I want to be in control of my work. I don't mind working for someone, but ultimately, I would like to have final say in my work, the structure of it, my hours, my work tasks. As of now, I depend on my job and I hate depending on my job. If someone in power above me decides they don't like me anymore, I can be fired. Because I depend on my job from a financial perspective, the disruption losing my job would cause would bring a great amount of pain and suffering to my life, and now my family. I don't like knowing someone else has control over me and my financial well being. I don't like that control. I would prefer to be fully responsible for my future and my work, and to know that only I can cause failure in my life. This ties in to stability, as mentioned above. 

I want to work with amazing people. I love working with people who are incredible at what they do. I believe that by surrounding yourself with amazing people, it elevates yourself. And it's inspiring to see people thriving. It's inspiring to see people apply themselves and achieve greatness. I work with people now who are amazing at emergency management and it is wonderful to be around people who are so capable. I also want to be extremely capable, but I don't feel that I am and after working 14 years and not feeling this way, it is sort of soul crushing. Not being amazing at my work undermines my belief that my work is stable and secure.
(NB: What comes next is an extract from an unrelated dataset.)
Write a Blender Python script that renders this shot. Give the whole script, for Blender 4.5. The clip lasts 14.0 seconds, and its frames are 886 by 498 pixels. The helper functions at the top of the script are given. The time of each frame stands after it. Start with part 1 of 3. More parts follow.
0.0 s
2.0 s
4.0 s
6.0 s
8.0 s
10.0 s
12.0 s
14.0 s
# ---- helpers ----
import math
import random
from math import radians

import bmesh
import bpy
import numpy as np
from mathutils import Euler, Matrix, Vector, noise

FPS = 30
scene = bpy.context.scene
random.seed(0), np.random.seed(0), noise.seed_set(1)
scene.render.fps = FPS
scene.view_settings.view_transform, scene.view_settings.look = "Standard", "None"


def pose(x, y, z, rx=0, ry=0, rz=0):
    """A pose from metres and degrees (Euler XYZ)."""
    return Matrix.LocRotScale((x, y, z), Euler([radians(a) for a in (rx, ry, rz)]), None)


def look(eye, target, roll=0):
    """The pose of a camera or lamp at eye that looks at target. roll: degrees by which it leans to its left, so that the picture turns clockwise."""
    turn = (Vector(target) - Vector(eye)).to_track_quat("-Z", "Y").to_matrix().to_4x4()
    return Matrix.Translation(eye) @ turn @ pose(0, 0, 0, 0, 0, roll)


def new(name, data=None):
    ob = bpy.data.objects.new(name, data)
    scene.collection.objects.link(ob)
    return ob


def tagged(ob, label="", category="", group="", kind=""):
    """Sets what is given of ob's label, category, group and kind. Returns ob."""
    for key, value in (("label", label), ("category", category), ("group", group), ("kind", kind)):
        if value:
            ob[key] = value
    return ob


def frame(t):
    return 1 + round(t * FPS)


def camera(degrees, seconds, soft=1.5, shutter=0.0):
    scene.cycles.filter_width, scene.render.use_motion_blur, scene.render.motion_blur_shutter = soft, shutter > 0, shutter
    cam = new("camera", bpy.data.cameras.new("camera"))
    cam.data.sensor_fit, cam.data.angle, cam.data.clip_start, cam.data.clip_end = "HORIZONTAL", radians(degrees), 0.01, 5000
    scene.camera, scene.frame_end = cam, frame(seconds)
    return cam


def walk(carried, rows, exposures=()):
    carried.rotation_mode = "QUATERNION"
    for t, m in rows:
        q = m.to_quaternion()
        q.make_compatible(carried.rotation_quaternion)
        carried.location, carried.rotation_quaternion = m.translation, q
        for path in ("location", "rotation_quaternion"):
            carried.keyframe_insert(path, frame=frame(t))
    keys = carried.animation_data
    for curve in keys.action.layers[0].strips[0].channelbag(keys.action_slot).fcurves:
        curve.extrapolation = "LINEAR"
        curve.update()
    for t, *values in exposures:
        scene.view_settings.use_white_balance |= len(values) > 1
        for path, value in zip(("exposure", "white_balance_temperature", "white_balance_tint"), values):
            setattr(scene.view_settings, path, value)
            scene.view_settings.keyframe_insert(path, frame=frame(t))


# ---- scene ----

And, I just want to achieve my full potential, and I now question if the skill set needed for this job aligns with whatever my highest level of skill and talent is. 

I want honesty and integrity in my work. In my work experiences, I've seen dishonesty and politics serve organizations in negative ways. I've seen people act in ways that are self-serving. I've been lied to, and have been deceived. I want to conduct my work honestly, openly, and with integrity. I don't believe in a wage gap that is rooted in gender and race. I believe people should be compensated for their work, based on the quality and level of their work. I want to work in ways that are beneficial, serve a greater good, and treat people fairly. And I want to be treated fairly. Most of my work experience has offered me this, which I cherish.


Well, at this point, I certainly have no clue what job / work / career meets the above criteria as the career for the rest of my life. But I do know I'm open to it, in whatever form it may take. Until then, I dream, I fear, I question, I work hard, I stay the current trajectory, and I keep an open mind, and an open heart. I fill my life with as much love as I can, and I continue to hope.